A dried-out felt-tip marker and a snapped-off piece of black plastic sold for $857,600 at a Sotheby's auction on Wednesday. The items look like trash. They are not.
Both objects were aboard NASA's Apollo 11 spacecraft in 1969, during humanity's first mission to land astronauts on the Moon. One was a problem that nearly left Neil Armstrong and Buzz Aldrin stranded on the lunar surface. The other was the fix. According to Ars Technica, the story behind the auction is one of the most remarkable moments of improvisation in the history of spaceflight.
The problem started when Aldrin noticed that the top of a circuit breaker switch had snapped off. That switch was critical. It would enable the ascent engine to ignite and begin the crew's trip back to Earth. Without it working, Armstrong and Aldrin were not going home.

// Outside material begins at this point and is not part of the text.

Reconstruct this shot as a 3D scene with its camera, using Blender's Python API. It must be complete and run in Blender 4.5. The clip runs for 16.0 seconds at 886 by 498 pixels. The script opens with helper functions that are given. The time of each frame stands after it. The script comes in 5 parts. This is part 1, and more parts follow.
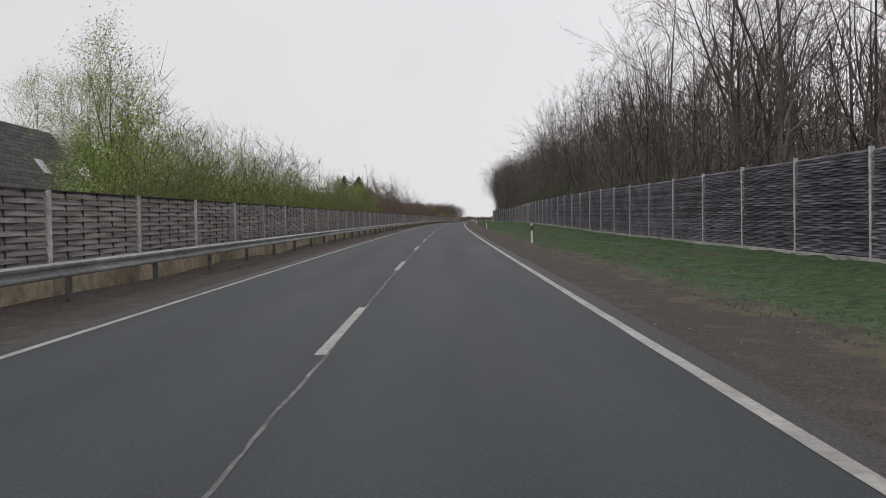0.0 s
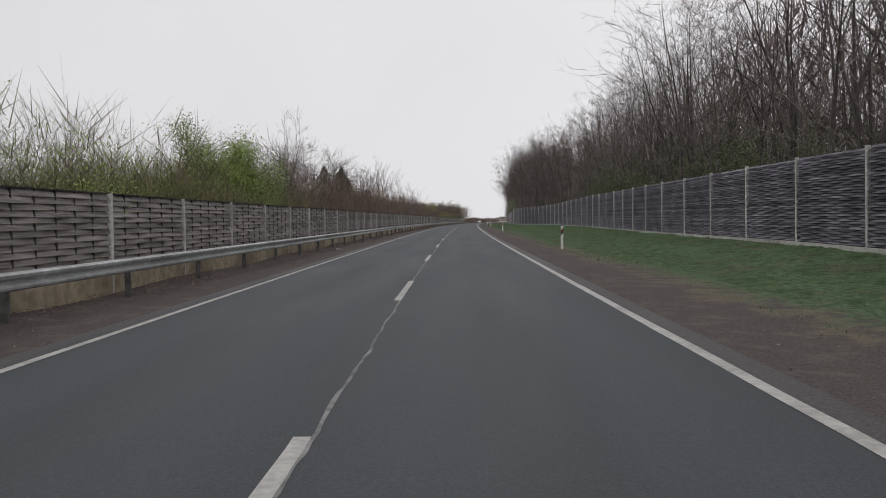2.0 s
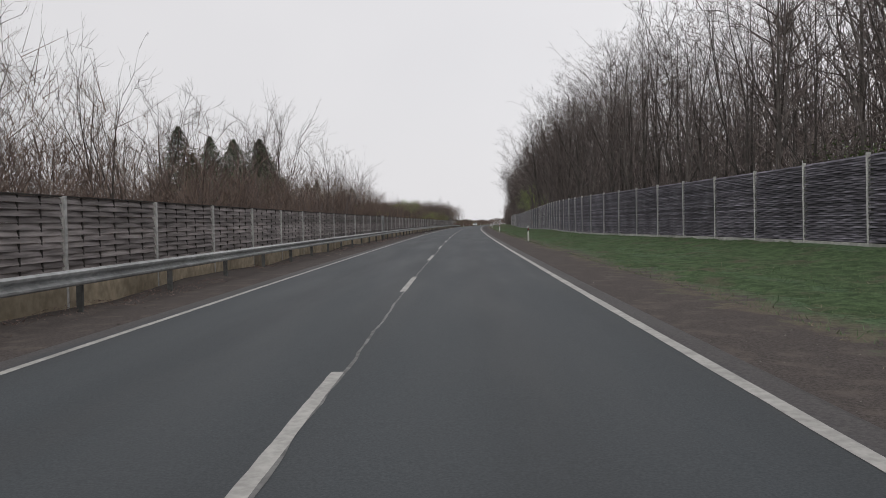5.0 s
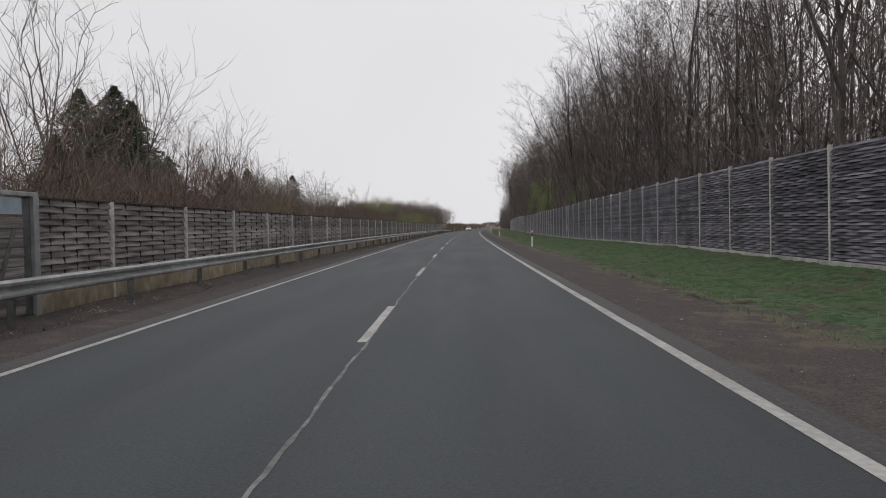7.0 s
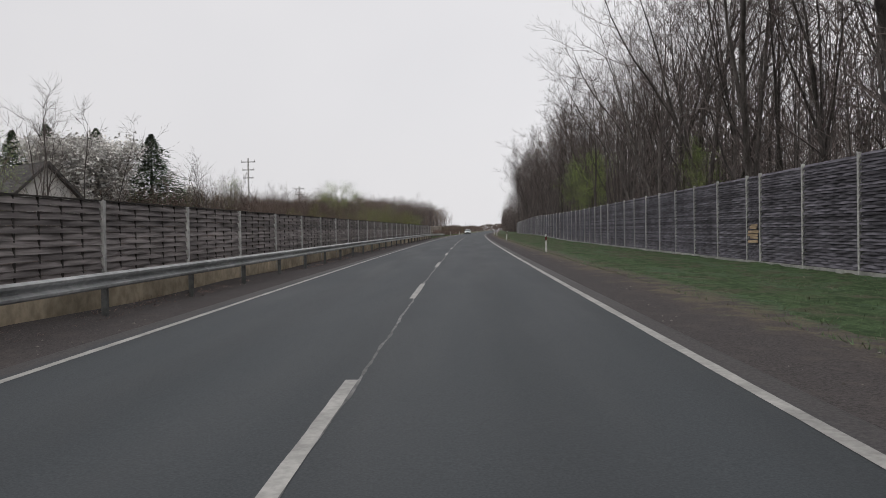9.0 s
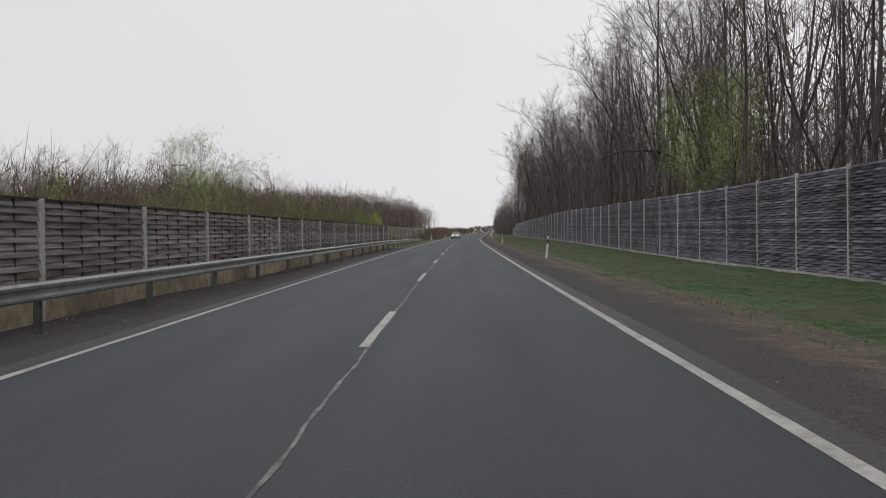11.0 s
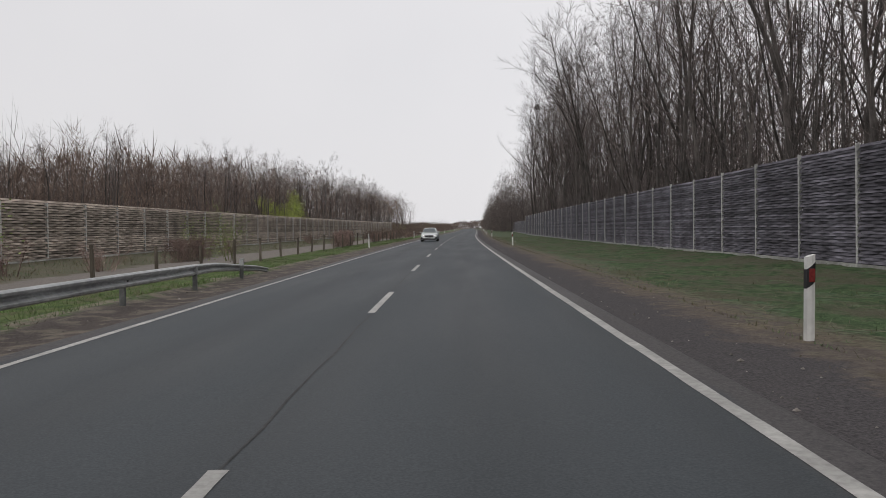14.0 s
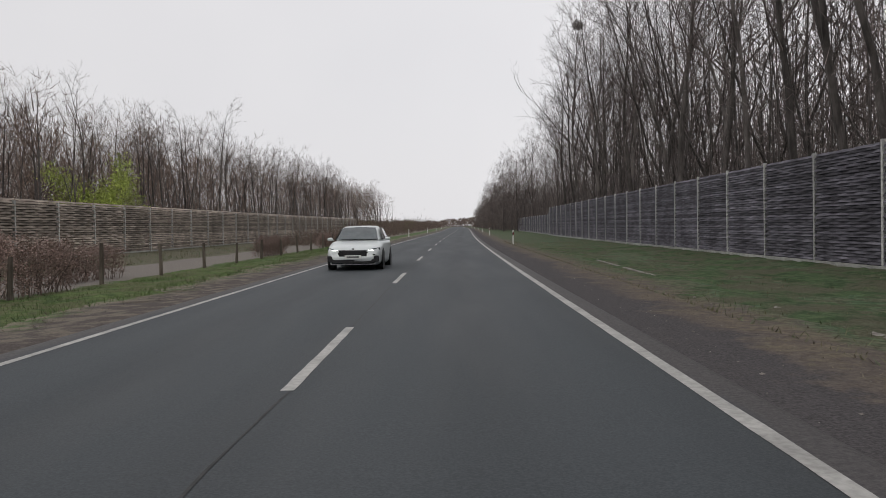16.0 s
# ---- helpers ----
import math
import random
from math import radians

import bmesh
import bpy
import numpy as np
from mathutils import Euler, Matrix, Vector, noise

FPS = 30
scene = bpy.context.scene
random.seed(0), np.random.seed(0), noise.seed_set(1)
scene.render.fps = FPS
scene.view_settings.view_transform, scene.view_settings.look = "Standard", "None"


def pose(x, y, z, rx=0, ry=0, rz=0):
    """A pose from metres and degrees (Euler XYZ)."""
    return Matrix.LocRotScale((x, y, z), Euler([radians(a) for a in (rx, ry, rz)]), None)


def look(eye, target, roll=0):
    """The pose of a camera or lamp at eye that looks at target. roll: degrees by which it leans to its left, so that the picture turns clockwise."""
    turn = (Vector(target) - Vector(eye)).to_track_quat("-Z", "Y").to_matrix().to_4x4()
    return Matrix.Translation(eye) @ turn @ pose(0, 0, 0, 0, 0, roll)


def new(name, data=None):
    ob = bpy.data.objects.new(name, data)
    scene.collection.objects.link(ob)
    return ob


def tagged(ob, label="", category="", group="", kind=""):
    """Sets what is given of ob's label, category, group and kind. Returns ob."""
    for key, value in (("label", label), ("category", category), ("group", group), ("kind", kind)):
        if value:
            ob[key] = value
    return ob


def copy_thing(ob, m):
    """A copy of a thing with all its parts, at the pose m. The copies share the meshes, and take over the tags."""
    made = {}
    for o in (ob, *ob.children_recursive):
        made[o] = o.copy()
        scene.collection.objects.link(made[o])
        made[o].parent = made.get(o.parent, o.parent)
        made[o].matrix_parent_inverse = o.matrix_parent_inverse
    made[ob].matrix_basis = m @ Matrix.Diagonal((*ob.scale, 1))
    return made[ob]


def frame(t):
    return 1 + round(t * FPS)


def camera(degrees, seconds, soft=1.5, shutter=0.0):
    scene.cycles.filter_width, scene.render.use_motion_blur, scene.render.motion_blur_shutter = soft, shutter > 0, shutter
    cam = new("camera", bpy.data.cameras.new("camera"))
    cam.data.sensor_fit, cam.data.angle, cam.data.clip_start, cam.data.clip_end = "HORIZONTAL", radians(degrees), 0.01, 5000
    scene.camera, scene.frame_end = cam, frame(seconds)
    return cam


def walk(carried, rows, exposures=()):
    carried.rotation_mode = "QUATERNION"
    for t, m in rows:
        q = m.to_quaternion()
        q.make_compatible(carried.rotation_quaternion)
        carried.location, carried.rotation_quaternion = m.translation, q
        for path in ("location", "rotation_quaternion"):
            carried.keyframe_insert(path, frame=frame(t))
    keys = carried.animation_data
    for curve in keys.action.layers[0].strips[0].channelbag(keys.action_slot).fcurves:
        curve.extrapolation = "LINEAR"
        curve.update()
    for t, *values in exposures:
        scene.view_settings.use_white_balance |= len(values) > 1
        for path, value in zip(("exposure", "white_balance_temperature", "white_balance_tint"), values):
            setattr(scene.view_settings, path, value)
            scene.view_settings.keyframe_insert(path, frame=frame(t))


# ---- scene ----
cam = camera(59.7, 16.0, soft=0.9, shutter=0.0)

# ---- the road's line: curvature (1e-4 per m, right positive) and grade (per cent), every 40 m ----
CURVE = [-0.17, 1.01, 1.91, 2.22, 2.07, 1.97, 1.93, 1.98, 1.92, 1.7, 1.69, 2.05, 2.45, 2.51, 1.64, 0.3, -0.8, -1.28, -1.1, -0.5, 0.4, 0.33, 0.27, 0.2, 0.13, 0.07, 0]
GRADE = [2.48, 2.385, 2.286, 2.236, 2.204, 2.116, 2.053, 2.01, 1.921, 1.855, 1.806, 1.728, 1.703, 1.712, 1.762, 1.868, 1.974, 2.016, 1.962, 1.846, 1.716, 1.7, 1.7, 1.7, 1.7, 1.7, 1.7]
LEFT, RIGHT = -3.223, 3.35          # edge lines, metres from the centre line
LINE_S = np.arange(-40, 1001, 1.0)
_k = np.interp(LINE_S, np.arange(-40, 1001, 40), CURVE) * 1e-4
LINE_H = np.cumsum(_k)
LINE_H -= LINE_H[40]
LINE_X = np.cumsum(np.sin(LINE_H))
LINE_X -= LINE_X[40]
LINE_Y = np.cumsum(np.cos(LINE_H))
LINE_Y -= LINE_Y[40]
LINE_G = np.interp(LINE_S, np.arange(-40, 1001, 40), GRADE) * 0.01
LINE_Z = np.cumsum(LINE_G)
LINE_Z -= LINE_Z[40]


def line_at(s):
    """x, y, z and heading of the centre line at s metres; straight on beyond both ends."""
    s = np.asarray(s, float)
    c = np.clip(s, -40, 1000)
    over = s - c
    h = np.interp(c, LINE_S, LINE_H)
    g = np.interp(c, LINE_S, LINE_G)
    return (np.interp(c, LINE_S, LINE_X) + over * np.sin(h), np.interp(c, LINE_S, LINE_Y) + over * np.cos(h),
            np.interp(c, LINE_S, LINE_Z) + over * g, h)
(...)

Aldrin radioed Mission Control with the news. "Houston, Tranquility. Do you have a way of showing the configuration of the engine arm circuit breaker?" he said. "The reason I'm asking is because the end of it appears to be broken off. I think we can push it back in again. I'm not sure we could pull it out if we pushed it in, though."
Engineers on the ground began working out a backup plan. But Aldrin found a simpler one first. He had a plastic felt-tip pen in one of his suit pockets.
He explained the decision in a letter that accompanied the artifacts at auction. "While I could have stuck my finger in and reset the switch, there was electricity flowing through the breaker and I did not want to electrocute myself. I had a plastic felt tip pen in one of my suit pockets and it fit into the breaker opening, so I pushed the marker pen into the circuit breaker, it clicked on, and we rearmed the Engine Arm circuit," he wrote.
"Now we could leave the lunar surface," Aldrin said, "rendezvous with Mike Collins in the command module, and head for home. Disaster averted."
The pen Aldrin used was a Duro-brand Rocket felt-tip marker, not a Fisher Space Pen. That detail matters. For years, Fisher Space Pen included a version of the circuit breaker story in the pamphlet packaged with every pen it sold. Aldrin eventually pushed back, pointing out that as an engineer, he would never insert a metal-tipped writing instrument into a live electrical socket. The Duro marker had a plastic tip, which made it safe to use.
The auction took place 57 years after the Apollo 11 mission. Both the pen and the broken circuit breaker switch were sold together, drawing the highest bids of the sale. Their combined price of $857,600 reflects not just their age or rarity, but the specific moment they represent: a quick decision inside a lunar module, on the surface of the Moon, with no room for error.